Prejean took the crowd on a journey from writing her first letter to a death row inmate to writing a book that was later made into an Oscar-winning movie starring Susan Sarandon and Sean Penn.

In her strong Louisiana accent, Prejean spoke passionately against the death penalty. She believes all life should be given a chance and should be treated with dignity.

"Killing is wrong," she said. "We have gassed, shot, hung, electrocuted and lethal injected 908 people (in the United States)."

Prejean urged audience members to ask themselves whether they could kill one of these prisoners, or whether they would have to hire another person to do it.

"What we need is to awaken our hearts in America that we don't need state-sanctioned death," Prejean said.

In 1981, she began a prison ministry and has since accompanied three men to the electric chair and witnessed their deaths.

Prejean said when she wrote to the 1st man and he wrote back, a connection between 2 human beings was created and she couldn't walk away. When he asked her to be his spiritual adviser, she agreed.

"I was scared -- ooh, was I scared. I'd never been in a prison before," Prejean said.
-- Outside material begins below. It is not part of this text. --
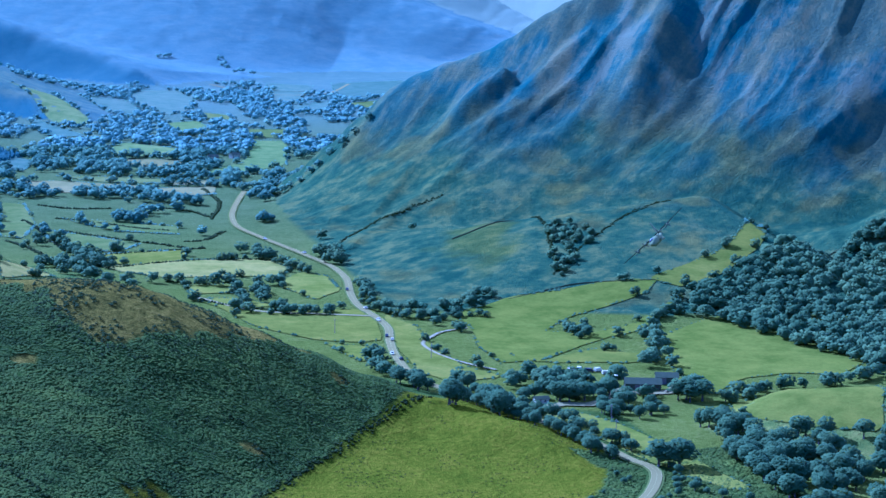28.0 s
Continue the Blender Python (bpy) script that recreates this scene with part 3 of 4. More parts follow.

On that 1st visit, she remembers hearing the guards bring him down the hall. She recalls his voice, with a Cajun accent, and his chains and shackles dragging across the floor. When they brought him into the room, she looked through the mesh window and saw him for the 1st time -- the face of a death row prisoner, the worst of the worst.

"I was shocked at how human he looked," Prejean said. "What did I think? Did I expect a monster?"

Prejean read a newspaper article detailing the gruesome attack by the inmate, Patrick, and his brother.

"And now I know what they did and it's just unspeakable. This is every parent's worst nightmare. These kids go on a Friday night to a football game and they never come back," she said.

After the game, the boy and his girlfriend had driven out to lover's lane. Patrick and his brother approached the car with guns, told the couple they were trespassing and forced them to walk away from the car "to meet the property owner." The teens were later found with their faces down in the wet grass, shot in the back of the head. The girl had been raped.

"It was all so messed up," Prejean said.

Patrick's brother killed the 2 teenagers, but Patrick was the only one sentenced to death, Prejean said.

She later noted that only 2 % of convicted killers are given the death penalty and capital punishment is seldom sought when people of color are killed.

"We can't just say we're going to kill the killers sometimes," Prejean said.

Juries are instructed to give the death penalty only for the most heinous crimes. But, she said, every murder is a terrible crime that takes away a unique and irreplaceable human life.

Prejean said the death penalty is "about 98 % political symbolism."

For example, she said, New York Gov. George Pataki reinstated the death penalty in that state, saying capital punishment was needed to deter crime. Since then, only 6 people have been put on death row at a cost of $120 million, Prejean said.

Just think, she said, what could be done with $120 million to make a difference in children's lives, with the Head Start program or health care.

Prejean said California spends $5 billion on the prison system and that 50% of the prisoners are functionally illiterate.

Prejean said her home state of Louisiana has the highest incarceration rate. Prisons there have old folks homes and hospice programs, she said, because once a criminal is put in jail, they rarely come out.

"We're doing a throw-away system and building a bigger and bigger system of throwing them behind the walls," Prejean said.

And threatening them with death, she said, is not the answer.

"The death penalty doesn't make people feel remorse," Prejean said.

While Patrick was remorseful, another death row inmate, Robert, was not. The death penalty made him become tougher, trying to beat it.

"He winked at me from the electric chair when he sat in it," Prejean said.

In the movie of "Dead Man Walking," Prejean said the main character is a composite of the 1st 2 death row inmates that she met.

Prejean said Sarandon was reading her book and wanted to make it into a movie because it would take the American people on a deeper journey than most films.

"That's just a miracle that that happened," Prejean said.

"When you do a book, it's like a child; it has legs and goes wherever it wants to go," Prejean said.